* The problem:
Print nothing but the lines from the start of the listing below through the line that contains "return x, y, ground_z(x, y) + lift". Do not include the pictures.

* Supplied material:
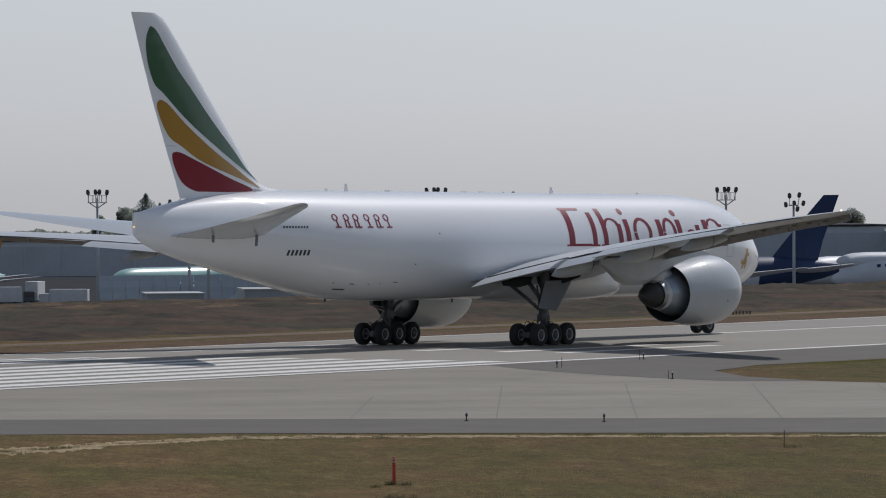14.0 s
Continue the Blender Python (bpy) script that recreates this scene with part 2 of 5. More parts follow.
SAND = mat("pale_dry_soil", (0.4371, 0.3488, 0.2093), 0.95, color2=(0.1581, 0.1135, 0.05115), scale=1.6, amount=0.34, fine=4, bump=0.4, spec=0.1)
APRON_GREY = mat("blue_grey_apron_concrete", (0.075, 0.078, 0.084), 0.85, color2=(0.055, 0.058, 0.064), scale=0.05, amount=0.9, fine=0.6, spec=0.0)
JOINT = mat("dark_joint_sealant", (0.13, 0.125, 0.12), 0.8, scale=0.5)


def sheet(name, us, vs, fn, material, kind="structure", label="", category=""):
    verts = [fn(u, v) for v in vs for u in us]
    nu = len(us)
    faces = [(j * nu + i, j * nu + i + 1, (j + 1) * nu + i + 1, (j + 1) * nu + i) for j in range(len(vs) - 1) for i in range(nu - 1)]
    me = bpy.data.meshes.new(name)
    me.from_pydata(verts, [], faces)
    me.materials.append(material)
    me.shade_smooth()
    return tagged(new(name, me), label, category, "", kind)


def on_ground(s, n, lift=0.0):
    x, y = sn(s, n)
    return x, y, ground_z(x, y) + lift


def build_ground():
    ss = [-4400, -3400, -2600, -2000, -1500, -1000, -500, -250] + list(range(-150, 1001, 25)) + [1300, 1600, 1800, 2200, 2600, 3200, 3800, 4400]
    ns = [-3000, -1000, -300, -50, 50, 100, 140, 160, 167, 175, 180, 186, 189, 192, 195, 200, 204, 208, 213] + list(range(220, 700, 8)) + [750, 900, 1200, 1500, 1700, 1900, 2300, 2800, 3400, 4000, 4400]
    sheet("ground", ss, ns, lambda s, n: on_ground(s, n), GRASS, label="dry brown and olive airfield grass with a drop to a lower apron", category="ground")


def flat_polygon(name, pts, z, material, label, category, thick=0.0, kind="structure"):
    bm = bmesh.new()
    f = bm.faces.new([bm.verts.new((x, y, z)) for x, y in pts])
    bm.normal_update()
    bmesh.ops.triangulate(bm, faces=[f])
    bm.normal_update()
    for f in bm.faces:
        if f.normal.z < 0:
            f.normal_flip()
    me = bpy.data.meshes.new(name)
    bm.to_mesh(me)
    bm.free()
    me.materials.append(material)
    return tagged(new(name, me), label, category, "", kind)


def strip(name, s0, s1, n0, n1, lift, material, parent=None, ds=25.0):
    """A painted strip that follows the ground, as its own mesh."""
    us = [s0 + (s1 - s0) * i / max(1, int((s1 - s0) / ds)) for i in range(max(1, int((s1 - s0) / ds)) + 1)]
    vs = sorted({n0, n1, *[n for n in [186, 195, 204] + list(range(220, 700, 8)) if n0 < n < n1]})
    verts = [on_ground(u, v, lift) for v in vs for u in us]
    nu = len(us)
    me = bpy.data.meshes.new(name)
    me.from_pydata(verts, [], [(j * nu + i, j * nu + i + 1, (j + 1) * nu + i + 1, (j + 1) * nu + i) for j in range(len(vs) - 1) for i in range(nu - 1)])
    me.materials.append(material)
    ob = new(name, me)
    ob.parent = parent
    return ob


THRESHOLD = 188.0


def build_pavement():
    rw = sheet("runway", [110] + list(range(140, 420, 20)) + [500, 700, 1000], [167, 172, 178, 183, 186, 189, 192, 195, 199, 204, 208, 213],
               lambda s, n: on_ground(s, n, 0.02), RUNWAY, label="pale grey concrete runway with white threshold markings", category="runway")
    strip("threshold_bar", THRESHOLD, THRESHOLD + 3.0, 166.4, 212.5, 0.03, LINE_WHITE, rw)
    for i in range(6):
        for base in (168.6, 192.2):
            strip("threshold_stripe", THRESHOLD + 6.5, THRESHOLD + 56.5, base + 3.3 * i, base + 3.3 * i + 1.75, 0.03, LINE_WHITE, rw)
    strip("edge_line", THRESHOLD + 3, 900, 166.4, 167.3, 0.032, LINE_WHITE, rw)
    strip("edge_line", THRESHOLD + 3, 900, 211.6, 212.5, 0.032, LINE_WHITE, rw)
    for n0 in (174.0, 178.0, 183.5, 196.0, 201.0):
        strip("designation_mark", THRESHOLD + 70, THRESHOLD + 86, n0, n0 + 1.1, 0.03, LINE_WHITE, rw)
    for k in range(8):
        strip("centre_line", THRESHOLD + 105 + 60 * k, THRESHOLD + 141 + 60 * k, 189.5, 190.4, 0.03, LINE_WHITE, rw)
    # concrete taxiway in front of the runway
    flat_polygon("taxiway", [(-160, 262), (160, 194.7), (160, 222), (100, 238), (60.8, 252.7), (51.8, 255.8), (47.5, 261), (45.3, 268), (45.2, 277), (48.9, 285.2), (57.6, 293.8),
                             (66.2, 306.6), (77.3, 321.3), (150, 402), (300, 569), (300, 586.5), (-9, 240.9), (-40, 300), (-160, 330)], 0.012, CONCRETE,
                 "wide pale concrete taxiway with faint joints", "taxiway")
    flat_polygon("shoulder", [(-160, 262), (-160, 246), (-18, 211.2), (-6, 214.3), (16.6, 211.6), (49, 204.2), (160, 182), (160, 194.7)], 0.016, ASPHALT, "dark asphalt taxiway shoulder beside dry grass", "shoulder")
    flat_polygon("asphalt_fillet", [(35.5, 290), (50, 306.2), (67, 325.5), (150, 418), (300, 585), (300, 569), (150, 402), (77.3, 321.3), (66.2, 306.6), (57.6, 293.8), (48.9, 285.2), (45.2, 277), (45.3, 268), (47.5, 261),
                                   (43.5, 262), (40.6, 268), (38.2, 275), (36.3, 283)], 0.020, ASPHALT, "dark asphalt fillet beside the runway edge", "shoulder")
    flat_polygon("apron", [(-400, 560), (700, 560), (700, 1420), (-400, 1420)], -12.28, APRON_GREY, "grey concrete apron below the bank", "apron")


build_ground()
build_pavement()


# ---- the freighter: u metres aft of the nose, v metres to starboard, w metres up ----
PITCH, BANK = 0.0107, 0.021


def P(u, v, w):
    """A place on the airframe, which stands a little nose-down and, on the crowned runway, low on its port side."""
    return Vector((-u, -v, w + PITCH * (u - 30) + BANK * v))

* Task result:
14.0 s
Continue the Blender Python (bpy) script that recreates this scene with part 2 of 5. More parts follow.
SAND = mat("pale_dry_soil", (0.4371, 0.3488, 0.2093), 0.95, color2=(0.1581, 0.1135, 0.05115), scale=1.6, amount=0.34, fine=4, bump=0.4, spec=0.1)
APRON_GREY = mat("blue_grey_apron_concrete", (0.075, 0.078, 0.084), 0.85, color2=(0.055, 0.058, 0.064), scale=0.05, amount=0.9, fine=0.6, spec=0.0)
JOINT = mat("dark_joint_sealant", (0.13, 0.125, 0.12), 0.8, scale=0.5)


def sheet(name, us, vs, fn, material, kind="structure", label="", category=""):
    verts = [fn(u, v) for v in vs for u in us]
    nu = len(us)
    faces = [(j * nu + i, j * nu + i + 1, (j + 1) * nu + i + 1, (j + 1) * nu + i) for j in range(len(vs) - 1) for i in range(nu - 1)]
    me = bpy.data.meshes.new(name)
    me.from_pydata(verts, [], faces)
    me.materials.append(material)
    me.shade_smooth()
    return tagged(new(name, me), label, category, "", kind)


def on_ground(s, n, lift=0.0):
    x, y = sn(s, n)
    return x, y, ground_z(x, y) + lift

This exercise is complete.